Chong: Spy cameras being used mostly for entrapment and voyeurism
KUALA LUMPUR: Most people who have spy cameras use them for the wrong reasons, said MCA Public Complaints and Services Department head Datuk Seri Michael Chong.
He said this had been the trend for the past 10 years.
“While some people buy them with good intentions such as monitoring maids and for security purposes, most of these hidden cameras are purchased with the intention of trapping someone in a compromising situation.
“Otherwise, why would they be hidden?” he said here yesterday.
Chong said he received two to three cases every year of embarrassing recordings or photographs taken without a person’s knowledge.
“Although this seems a small number, I take the cases very seriously. There have been some cases in which men were caught on camera in the nude or engaging in sexual acts by women who were out to blackmail them.

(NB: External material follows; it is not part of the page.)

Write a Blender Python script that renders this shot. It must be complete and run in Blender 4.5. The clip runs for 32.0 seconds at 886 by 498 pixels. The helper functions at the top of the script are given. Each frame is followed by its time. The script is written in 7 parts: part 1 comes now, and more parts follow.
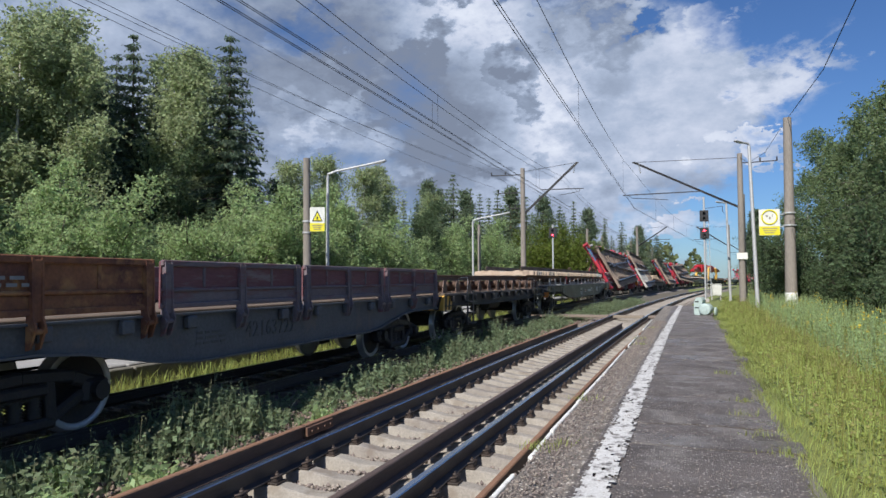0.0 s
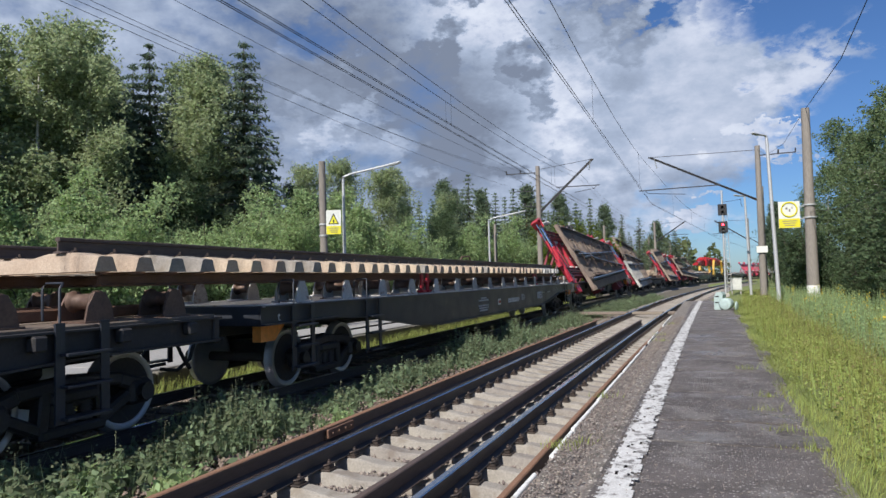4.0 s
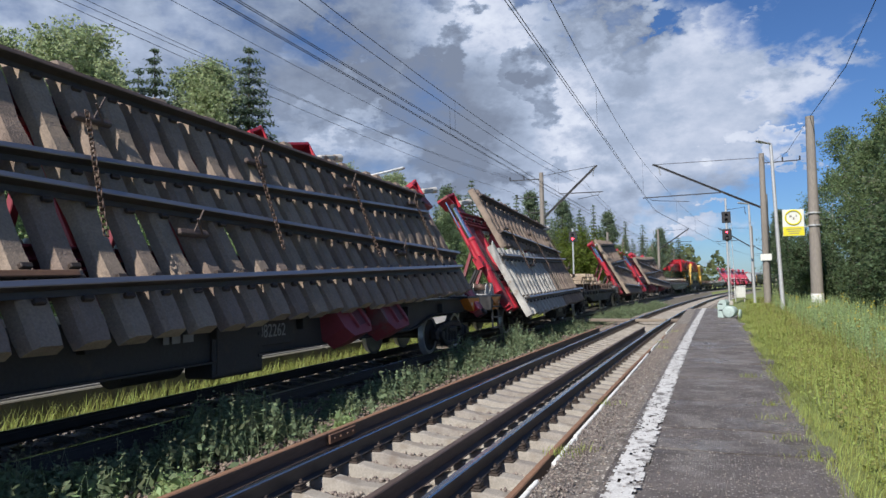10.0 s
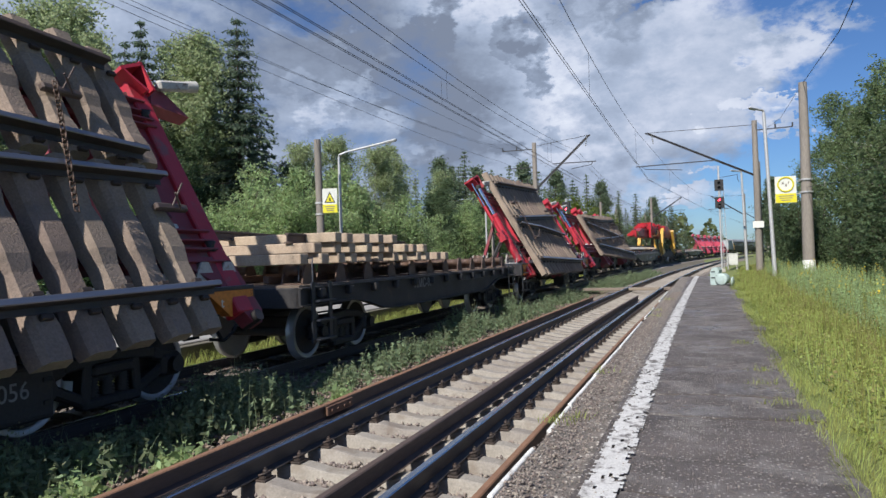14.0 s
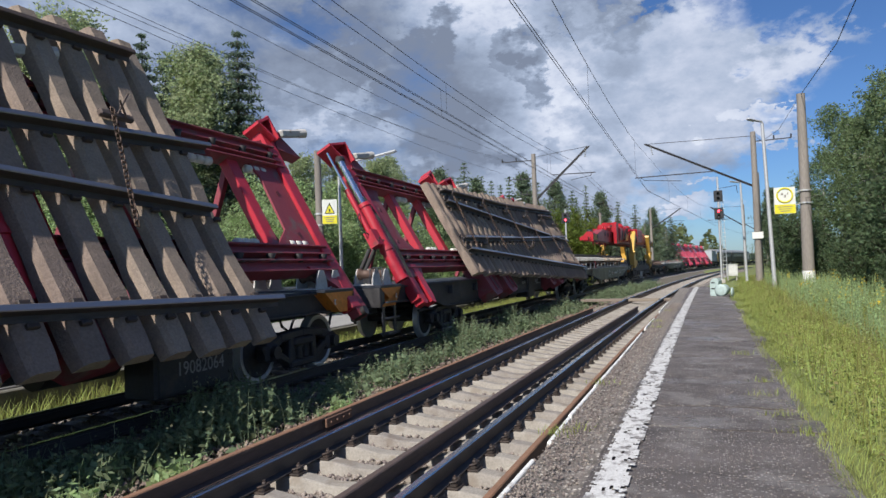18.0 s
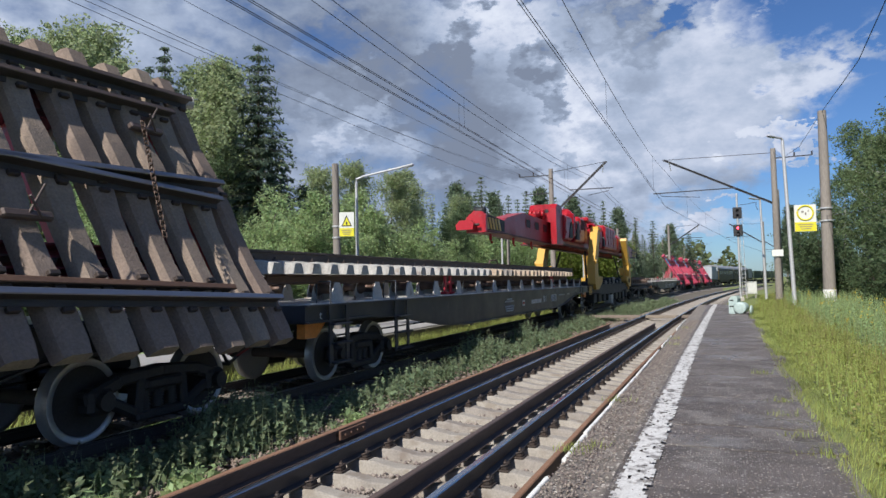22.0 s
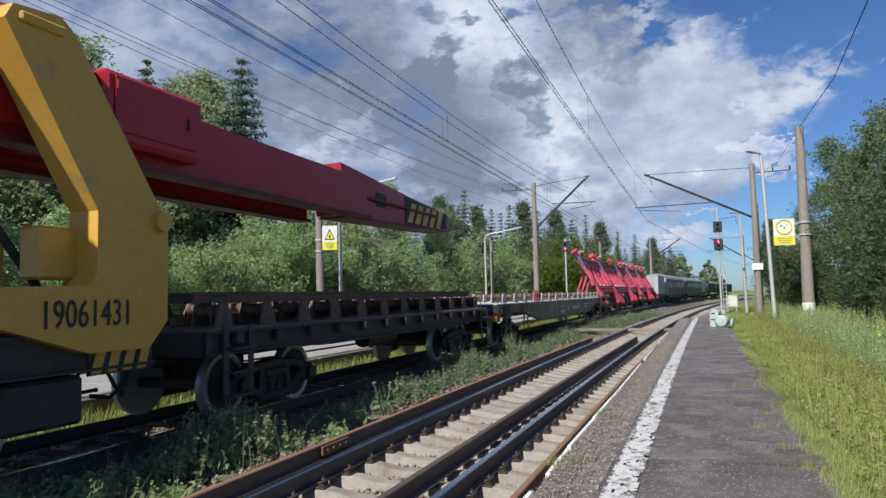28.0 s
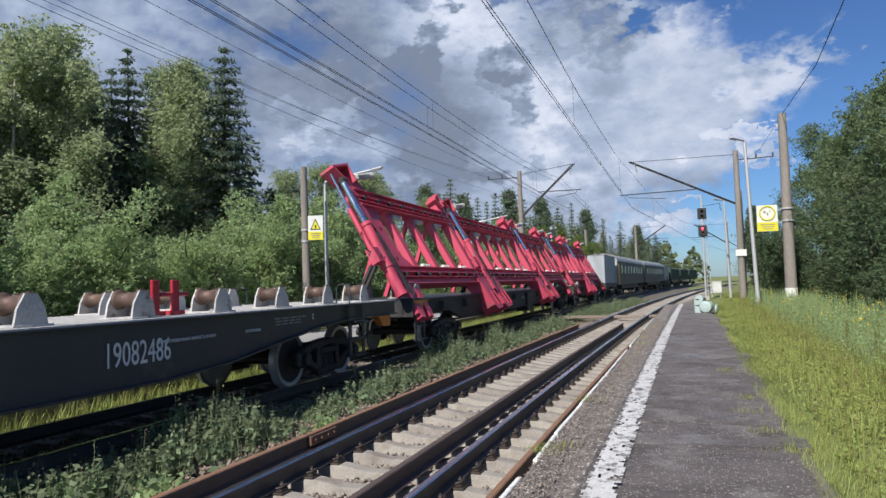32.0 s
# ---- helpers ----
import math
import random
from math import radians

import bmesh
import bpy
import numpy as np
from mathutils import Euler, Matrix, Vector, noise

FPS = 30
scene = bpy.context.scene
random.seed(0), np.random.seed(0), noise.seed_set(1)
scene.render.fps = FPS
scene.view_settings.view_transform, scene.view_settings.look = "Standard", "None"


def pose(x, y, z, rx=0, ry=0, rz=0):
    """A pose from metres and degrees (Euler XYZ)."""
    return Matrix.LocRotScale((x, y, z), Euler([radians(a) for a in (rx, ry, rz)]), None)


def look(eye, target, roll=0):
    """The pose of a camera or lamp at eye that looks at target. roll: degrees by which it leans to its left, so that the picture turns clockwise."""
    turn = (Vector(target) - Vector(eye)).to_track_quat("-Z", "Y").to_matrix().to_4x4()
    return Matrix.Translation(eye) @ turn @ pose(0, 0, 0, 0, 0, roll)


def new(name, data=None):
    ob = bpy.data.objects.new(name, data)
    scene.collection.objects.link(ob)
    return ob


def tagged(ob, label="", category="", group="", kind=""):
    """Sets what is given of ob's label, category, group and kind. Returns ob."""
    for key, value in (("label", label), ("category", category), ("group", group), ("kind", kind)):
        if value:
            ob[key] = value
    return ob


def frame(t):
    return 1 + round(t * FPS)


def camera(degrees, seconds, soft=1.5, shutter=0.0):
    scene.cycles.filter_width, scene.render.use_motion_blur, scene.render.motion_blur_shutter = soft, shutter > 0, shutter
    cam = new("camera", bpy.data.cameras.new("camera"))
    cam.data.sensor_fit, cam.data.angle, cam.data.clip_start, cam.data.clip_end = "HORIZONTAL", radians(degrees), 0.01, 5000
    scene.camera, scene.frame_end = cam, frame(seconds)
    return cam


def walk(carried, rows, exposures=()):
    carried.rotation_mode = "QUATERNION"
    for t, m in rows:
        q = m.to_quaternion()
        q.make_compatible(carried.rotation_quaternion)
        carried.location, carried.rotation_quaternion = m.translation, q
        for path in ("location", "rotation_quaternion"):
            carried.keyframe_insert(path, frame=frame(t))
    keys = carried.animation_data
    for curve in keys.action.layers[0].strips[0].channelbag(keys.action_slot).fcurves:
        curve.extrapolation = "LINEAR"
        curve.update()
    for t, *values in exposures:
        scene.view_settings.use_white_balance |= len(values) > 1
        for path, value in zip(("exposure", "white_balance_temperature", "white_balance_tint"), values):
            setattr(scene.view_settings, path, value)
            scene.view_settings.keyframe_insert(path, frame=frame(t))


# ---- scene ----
cam = camera(66.0, 32.0)

PATH = [
    (0.0, pose(0, 0, 1.71, 92.60, 0.27, 19.77)),
    (0.5, pose(0, 0, 1.71, 92.64, -0.09, 19.92)),
    (1.0, pose(0, 0, 1.71, 92.57, -0.32, 19.99)),
    (1.5, pose(0, 0, 1.71, 92.48, -0.22, 19.96)),
    (2.0, pose(0, 0, 1.71, 92.43, 0.17, 20.00)),
    (2.5, pose(0, 0, 1.71, 92.44, 0.70, 20.13)),
    (3.0, pose(0, 0, 1.71, 92.48, 1.19, 20.37)),
    (3.5, pose(0, 0, 1.71, 92.70, 1.41, 20.76)),
    (5.5, pose(0, 0, 1.71, 91.80, 1.40, 22.20)),
    (6.0, pose(0, 0, 1.71, 91.62, 1.53, 22.17)),
    (6.5, pose(0, 0, 1.71, 91.81, 1.69, 22.24)),
    (7.0, pose(0, 0, 1.71, 92.12, 1.74, 22.41)),
    (7.5, pose(0, 0, 1.71, 92.33, 1.51, 22.48)),
    (8.0, pose(0, 0, 1.71, 92.44, 1.28, 22.40)),
    (8.5, pose(0, 0, 1.71, 92.52, 1.13, 22.28)),
    (9.0, pose(0, 0, 1.71, 92.74, 1.05, 22.12)),
    (9.5, pose(0, 0, 1.71, 92.99, 0.96, 21.80)),
    (10.0, pose(0, 0, 1.71, 93.12, 1.08, 21.46)),
    (10.5, pose(0, 0, 1.71, 92.98, 1.35, 21.40)),
    (11.0, pose(0, 0, 1.71, 92.47, 1.78, 21.44)),
    (11.5, pose(0, 0, 1.71, 91.81, 2.13, 21.42)),
    (12.0, pose(0, 0, 1.71, 91.13, 2.25, 21.25)),
    (12.5, pose(0, 0, 1.71, 90.76, 2.21, 21.02)),
    (13.0, pose(0, 0, 1.71, 90.64, 2.17, 20.85)),
    (13.5, pose(0, 0, 1.71, 90.68, 2.11, 20.86)),
    (14.0, pose(0, 0, 1.71, 90.75, 1.94, 20.96)),
    (14.5, pose(0, 0, 1.71, 90.76, 1.83, 21.00)),
    (16.5, pose(0, 0, 1.71, 90.69, 2.09, 20.96)),
    (17.0, pose(0, 0, 1.71, 90.93, 2.06, 20.91)),
    (17.5, pose(0, 0, 1.71, 91.25, 1.98, 20.90)),
    (18.0, pose(0, 0, 1.71, 91.67, 1.97, 20.93)),
    (18.5, pose(0, 0, 1.71, 91.93, 1.94, 21.04)),
    (19.0, pose(0, 0, 1.71, 92.13, 1.88, 21.22)),
    (19.5, pose(0, 0, 1.71, 92.38, 1.77, 21.42)),
    (20.0, pose(0, 0, 1.71, 92.54, 1.72, 21.51)),
    (20.5, pose(0, 0, 1.71, 92.56, 1.72, 21.52)),
    (21.0, pose(0, 0, 1.71, 92.69, 1.58, 21.61)),
    (21.5, pose(0, 0, 1.71, 92.89, 1.36, 21.88)),
    (22.0, pose(0, 0, 1.71, 92.86, 1.21, 22.26)),
    (22.5, pose(0, 0, 1.71, 92.55, 1.15, 22.59)),
    (23.0, pose(0, 0, 1.71, 92.16, 0.84, 22.79)),
    (23.5, pose(0, 0, 1.71, 92.08, 0.52, 22.77)),
    (24.0, pose(0, 0, 1.71, 92.39, 0.36, 22.48)),
    (24.5, pose(0, 0, 1.71, 92.83, 0.59, 22.10)),
    (25.0, pose(0, 0, 1.71, 93.30, 1.05, 21.54)),
    (25.5, pose(0, 0, 1.71, 93.68, 1.75, 20.96)),
    (27.5, pose(0, 0, 1.71, 93.41, 1.57, 20.77)),
    (28.0, pose(0, 0, 1.71, 93.97, 1.28, 20.87)),
    (28.5, pose(0, 0, 1.71, 94.19, 1.23, 20.80)),
    (29.0, pose(0, 0, 1.71, 93.72, 1.22, 20.58)),
    (29.5, pose(0, 0, 1.71, 93.03, 1.29, 20.58)),
    (30.0, pose(0, 0, 1.71, 92.41, 1.24, 20.63)),
    (30.5, pose(0, 0, 1.71, 92.31, 1.27, 20.65)),
    (31.0, pose(0, 0, 1.71, 92.55, 1.36, 20.54)),
    (31.5, pose(0, 0, 1.71, 92.86, 1.60, 20.23)),
    (32.0, pose(0, 0, 1.71, 93.01, 1.85, 19.76)),
]
walk(cam, PATH)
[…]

“Usually, the women are foreigners who target rich, married businessmen,” he said, adding that the cameras were placed strategically so that while the full image of the man would be captured, the woman could not be clearly seen.
Chong recalled a case in which two young women were secretly recorded by their landlord, who had leased a house to them at a cheap rate.
“One day, one of the women accidentally dropped a piece of soap into the bathtub. As she was looking for the soap, she discovered a wire and found the hidden camera,” he said, adding that the incident happened in Cheras about three years ago.
He said the woman complained to him about the matter and even threatened to commit suicide.
“I condemn such acts. It is so disgusting. The woman even told me that she would rather die than allow the footage to be circulated,” Chong said, adding that most of the victims were young women, politicians and rich businessmen.
Tourist guide Anne Molly, 53, said the emergence of these spy cameras was a cause for concern, especially for travellers in hotels.
“These devices can be planted anywhere or even hidden in plain sight like the clothes hook or tissue box.
“Now, I would check the hotel rooms I stay in thoroughly to ensure that none of these devices capture me in the shower or when I am changing,” she said.
Entertainer Edmund Dass, in his 50s, said these devices were often used to blackmail victims.
“The recording may also be uploaded on YouTube and other websites for public viewing,” he said.
Both Molly and Dass said they believed that licensing was necessary to regulate the sale of these devices to ensure that they do not fall into the wrong hands.